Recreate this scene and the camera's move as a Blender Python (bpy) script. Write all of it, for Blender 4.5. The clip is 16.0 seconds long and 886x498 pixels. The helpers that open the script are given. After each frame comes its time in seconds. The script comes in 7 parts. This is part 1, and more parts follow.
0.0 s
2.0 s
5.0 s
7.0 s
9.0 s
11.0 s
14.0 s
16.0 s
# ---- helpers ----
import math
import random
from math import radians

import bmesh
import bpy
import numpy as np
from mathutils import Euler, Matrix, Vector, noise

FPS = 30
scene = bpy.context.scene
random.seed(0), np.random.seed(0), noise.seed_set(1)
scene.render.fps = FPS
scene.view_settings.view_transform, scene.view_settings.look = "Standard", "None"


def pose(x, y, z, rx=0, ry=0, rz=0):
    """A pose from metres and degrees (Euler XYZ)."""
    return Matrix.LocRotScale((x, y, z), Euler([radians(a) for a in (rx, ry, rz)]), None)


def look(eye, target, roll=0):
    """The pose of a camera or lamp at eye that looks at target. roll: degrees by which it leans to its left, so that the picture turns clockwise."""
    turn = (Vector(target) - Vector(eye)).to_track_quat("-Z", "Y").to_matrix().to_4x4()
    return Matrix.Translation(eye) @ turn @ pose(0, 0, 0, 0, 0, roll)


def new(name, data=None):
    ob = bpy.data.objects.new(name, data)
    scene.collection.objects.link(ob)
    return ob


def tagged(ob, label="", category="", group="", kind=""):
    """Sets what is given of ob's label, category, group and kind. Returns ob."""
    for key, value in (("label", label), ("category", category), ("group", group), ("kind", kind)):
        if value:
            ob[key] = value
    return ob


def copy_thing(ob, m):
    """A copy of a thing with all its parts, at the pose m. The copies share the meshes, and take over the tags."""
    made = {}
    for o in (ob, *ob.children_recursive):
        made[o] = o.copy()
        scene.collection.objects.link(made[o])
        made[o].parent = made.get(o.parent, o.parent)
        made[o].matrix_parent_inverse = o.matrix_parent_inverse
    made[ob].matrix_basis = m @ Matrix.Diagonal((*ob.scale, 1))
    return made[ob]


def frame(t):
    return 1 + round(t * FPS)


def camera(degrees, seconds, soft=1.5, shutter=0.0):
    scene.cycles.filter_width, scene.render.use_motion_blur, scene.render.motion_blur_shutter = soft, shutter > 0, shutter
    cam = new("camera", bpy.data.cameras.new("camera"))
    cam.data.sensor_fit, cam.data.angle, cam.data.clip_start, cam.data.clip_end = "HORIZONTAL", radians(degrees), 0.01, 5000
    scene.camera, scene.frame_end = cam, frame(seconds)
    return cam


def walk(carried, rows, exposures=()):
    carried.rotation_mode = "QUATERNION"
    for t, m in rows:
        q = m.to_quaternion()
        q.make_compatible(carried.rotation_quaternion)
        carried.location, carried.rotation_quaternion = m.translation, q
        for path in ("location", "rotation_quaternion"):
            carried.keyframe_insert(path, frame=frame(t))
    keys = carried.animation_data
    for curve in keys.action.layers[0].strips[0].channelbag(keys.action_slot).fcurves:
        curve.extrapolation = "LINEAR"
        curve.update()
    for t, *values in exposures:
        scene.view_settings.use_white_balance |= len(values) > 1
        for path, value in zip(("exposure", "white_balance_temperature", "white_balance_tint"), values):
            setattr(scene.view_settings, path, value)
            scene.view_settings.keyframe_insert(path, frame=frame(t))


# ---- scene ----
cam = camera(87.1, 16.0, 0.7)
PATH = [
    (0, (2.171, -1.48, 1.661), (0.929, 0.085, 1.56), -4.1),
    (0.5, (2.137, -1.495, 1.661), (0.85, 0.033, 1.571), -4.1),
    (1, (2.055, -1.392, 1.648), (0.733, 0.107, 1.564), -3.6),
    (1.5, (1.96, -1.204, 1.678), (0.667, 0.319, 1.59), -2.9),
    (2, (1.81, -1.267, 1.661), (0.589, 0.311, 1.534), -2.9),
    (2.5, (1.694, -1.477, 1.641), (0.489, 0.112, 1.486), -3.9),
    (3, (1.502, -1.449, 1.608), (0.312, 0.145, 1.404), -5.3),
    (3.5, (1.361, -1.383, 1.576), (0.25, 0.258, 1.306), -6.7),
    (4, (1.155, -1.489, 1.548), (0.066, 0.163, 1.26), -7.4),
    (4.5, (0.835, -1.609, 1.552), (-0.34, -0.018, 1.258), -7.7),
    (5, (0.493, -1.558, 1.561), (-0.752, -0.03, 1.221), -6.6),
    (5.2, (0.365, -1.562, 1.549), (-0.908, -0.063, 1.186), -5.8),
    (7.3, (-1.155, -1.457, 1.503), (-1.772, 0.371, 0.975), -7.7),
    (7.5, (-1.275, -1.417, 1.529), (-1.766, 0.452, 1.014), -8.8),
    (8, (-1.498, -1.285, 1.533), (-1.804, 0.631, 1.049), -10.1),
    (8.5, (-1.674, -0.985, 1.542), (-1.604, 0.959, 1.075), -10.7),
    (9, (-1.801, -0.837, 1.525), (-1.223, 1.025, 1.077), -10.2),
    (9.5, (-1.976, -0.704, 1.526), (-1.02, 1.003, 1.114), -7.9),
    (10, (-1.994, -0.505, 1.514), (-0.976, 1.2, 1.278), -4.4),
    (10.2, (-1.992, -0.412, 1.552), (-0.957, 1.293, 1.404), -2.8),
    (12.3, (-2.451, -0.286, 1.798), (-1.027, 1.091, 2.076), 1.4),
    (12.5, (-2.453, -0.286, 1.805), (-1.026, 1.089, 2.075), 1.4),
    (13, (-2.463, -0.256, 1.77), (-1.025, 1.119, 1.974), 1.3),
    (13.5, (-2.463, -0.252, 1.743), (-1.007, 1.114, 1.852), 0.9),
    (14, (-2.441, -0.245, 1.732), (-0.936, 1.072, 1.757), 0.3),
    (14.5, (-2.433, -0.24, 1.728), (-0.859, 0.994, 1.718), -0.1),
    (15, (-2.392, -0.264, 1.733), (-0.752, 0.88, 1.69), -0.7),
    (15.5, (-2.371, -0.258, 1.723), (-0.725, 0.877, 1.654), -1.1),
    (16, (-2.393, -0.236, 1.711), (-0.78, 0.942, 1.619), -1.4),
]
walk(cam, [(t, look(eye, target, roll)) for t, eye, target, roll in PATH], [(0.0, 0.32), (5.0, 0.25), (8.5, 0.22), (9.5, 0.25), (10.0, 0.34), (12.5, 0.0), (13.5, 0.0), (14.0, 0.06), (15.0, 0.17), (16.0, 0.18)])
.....
What you will do. Your task is to return the full listing exactly as it was given.

Written solution.
Recreate this scene and the camera's move as a Blender Python (bpy) script. Write all of it, for Blender 4.5. The clip is 16.0 seconds long and 886x498 pixels. The helpers that open the script are given. After each frame comes its time in seconds. The script comes in 7 parts. This is part 1, and more parts follow.
0.0 s
2.0 s
5.0 s
7.0 s
9.0 s
11.0 s
14.0 s
16.0 s
# ---- helpers ----
import math
import random
from math import radians

import bmesh
import bpy
import numpy as np
from mathutils import Euler, Matrix, Vector, noise

FPS = 30
scene = bpy.context.scene
random.seed(0), np.random.seed(0), noise.seed_set(1)
scene.render.fps = FPS
scene.view_settings.view_transform, scene.view_settings.look = "Standard", "None"


def pose(x, y, z, rx=0, ry=0, rz=0):
    """A pose from metres and degrees (Euler XYZ)."""
    return Matrix.LocRotScale((x, y, z), Euler([radians(a) for a in (rx, ry, rz)]), None)


def look(eye, target, roll=0):
    """The pose of a camera or lamp at eye that looks at target. roll: degrees by which it leans to its left, so that the picture turns clockwise."""
    turn = (Vector(target) - Vector(eye)).to_track_quat("-Z", "Y").to_matrix().to_4x4()
    return Matrix.Translation(eye) @ turn @ pose(0, 0, 0, 0, 0, roll)


def new(name, data=None):
    ob = bpy.data.objects.new(name, data)
    scene.collection.objects.link(ob)
    return ob


def tagged(ob, label="", category="", group="", kind=""):
    """Sets what is given of ob's label, category, group and kind. Returns ob."""
    for key, value in (("label", label), ("category", category), ("group", group), ("kind", kind)):
        if value:
            ob[key] = value
    return ob


def copy_thing(ob, m):
    """A copy of a thing with all its parts, at the pose m. The copies share the meshes, and take over the tags."""
    made = {}
    for o in (ob, *ob.children_recursive):
        made[o] = o.copy()
        scene.collection.objects.link(made[o])
        made[o].parent = made.get(o.parent, o.parent)
        made[o].matrix_parent_inverse = o.matrix_parent_inverse
    made[ob].matrix_basis = m @ Matrix.Diagonal((*ob.scale, 1))
    return made[ob]


def frame(t):
    return 1 + round(t * FPS)


def camera(degrees, seconds, soft=1.5, shutter=0.0):
    scene.cycles.filter_width, scene.render.use_motion_blur, scene.render.motion_blur_shutter = soft, shutter > 0, shutter
    cam = new("camera", bpy.data.cameras.new("camera"))
    cam.data.sensor_fit, cam.data.angle, cam.data.clip_start, cam.data.clip_end = "HORIZONTAL", radians(degrees), 0.01, 5000
    scene.camera, scene.frame_end = cam, frame(seconds)
    return cam


def walk(carried, rows, exposures=()):
    carried.rotation_mode = "QUATERNION"
    for t, m in rows:
        q = m.to_quaternion()
        q.make_compatible(carried.rotation_quaternion)
        carried.location, carried.rotation_quaternion = m.translation, q
        for path in ("location", "rotation_quaternion"):
            carried.keyframe_insert(path, frame=frame(t))
    keys = carried.animation_data
    for curve in keys.action.layers[0].strips[0].channelbag(keys.action_slot).fcurves:
        curve.extrapolation = "LINEAR"
        curve.update()
    for t, *values in exposures:
        scene.view_settings.use_white_balance |= len(values) > 1
        for path, value in zip(("exposure", "white_balance_temperature", "white_balance_tint"), values):
            setattr(scene.view_settings, path, value)
            scene.view_settings.keyframe_insert(path, frame=frame(t))


# ---- scene ----
cam = camera(87.1, 16.0, 0.7)
PATH = [
    (0, (2.171, -1.48, 1.661), (0.929, 0.085, 1.56), -4.1),
    (0.5, (2.137, -1.495, 1.661), (0.85, 0.033, 1.571), -4.1),
    (1, (2.055, -1.392, 1.648), (0.733, 0.107, 1.564), -3.6),
    (1.5, (1.96, -1.204, 1.678), (0.667, 0.319, 1.59), -2.9),
    (2, (1.81, -1.267, 1.661), (0.589, 0.311, 1.534), -2.9),
    (2.5, (1.694, -1.477, 1.641), (0.489, 0.112, 1.486), -3.9),
    (3, (1.502, -1.449, 1.608), (0.312, 0.145, 1.404), -5.3),
    (3.5, (1.361, -1.383, 1.576), (0.25, 0.258, 1.306), -6.7),
    (4, (1.155, -1.489, 1.548), (0.066, 0.163, 1.26), -7.4),
    (4.5, (0.835, -1.609, 1.552), (-0.34, -0.018, 1.258), -7.7),
    (5, (0.493, -1.558, 1.561), (-0.752, -0.03, 1.221), -6.6),
    (5.2, (0.365, -1.562, 1.549), (-0.908, -0.063, 1.186), -5.8),
    (7.3, (-1.155, -1.457, 1.503), (-1.772, 0.371, 0.975), -7.7),
    (7.5, (-1.275, -1.417, 1.529), (-1.766, 0.452, 1.014), -8.8),
    (8, (-1.498, -1.285, 1.533), (-1.804, 0.631, 1.049), -10.1),
    (8.5, (-1.674, -0.985, 1.542), (-1.604, 0.959, 1.075), -10.7),
    (9, (-1.801, -0.837, 1.525), (-1.223, 1.025, 1.077), -10.2),
    (9.5, (-1.976, -0.704, 1.526), (-1.02, 1.003, 1.114), -7.9),
    (10, (-1.994, -0.505, 1.514), (-0.976, 1.2, 1.278), -4.4),
    (10.2, (-1.992, -0.412, 1.552), (-0.957, 1.293, 1.404), -2.8),
    (12.3, (-2.451, -0.286, 1.798), (-1.027, 1.091, 2.076), 1.4),
    (12.5, (-2.453, -0.286, 1.805), (-1.026, 1.089, 2.075), 1.4),
    (13, (-2.463, -0.256, 1.77), (-1.025, 1.119, 1.974), 1.3),
    (13.5, (-2.463, -0.252, 1.743), (-1.007, 1.114, 1.852), 0.9),
    (14, (-2.441, -0.245, 1.732), (-0.936, 1.072, 1.757), 0.3),
    (14.5, (-2.433, -0.24, 1.728), (-0.859, 0.994, 1.718), -0.1),
    (15, (-2.392, -0.264, 1.733), (-0.752, 0.88, 1.69), -0.7),
    (15.5, (-2.371, -0.258, 1.723), (-0.725, 0.877, 1.654), -1.1),
    (16, (-2.393, -0.236, 1.711), (-0.78, 0.942, 1.619), -1.4),
]
walk(cam, [(t, look(eye, target, roll)) for t, eye, target, roll in PATH], [(0.0, 0.32), (5.0, 0.25), (8.5, 0.22), (9.5, 0.25), (10.0, 0.34), (12.5, 0.0), (13.5, 0.0), (14.0, 0.06), (15.0, 0.17), (16.0, 0.18)])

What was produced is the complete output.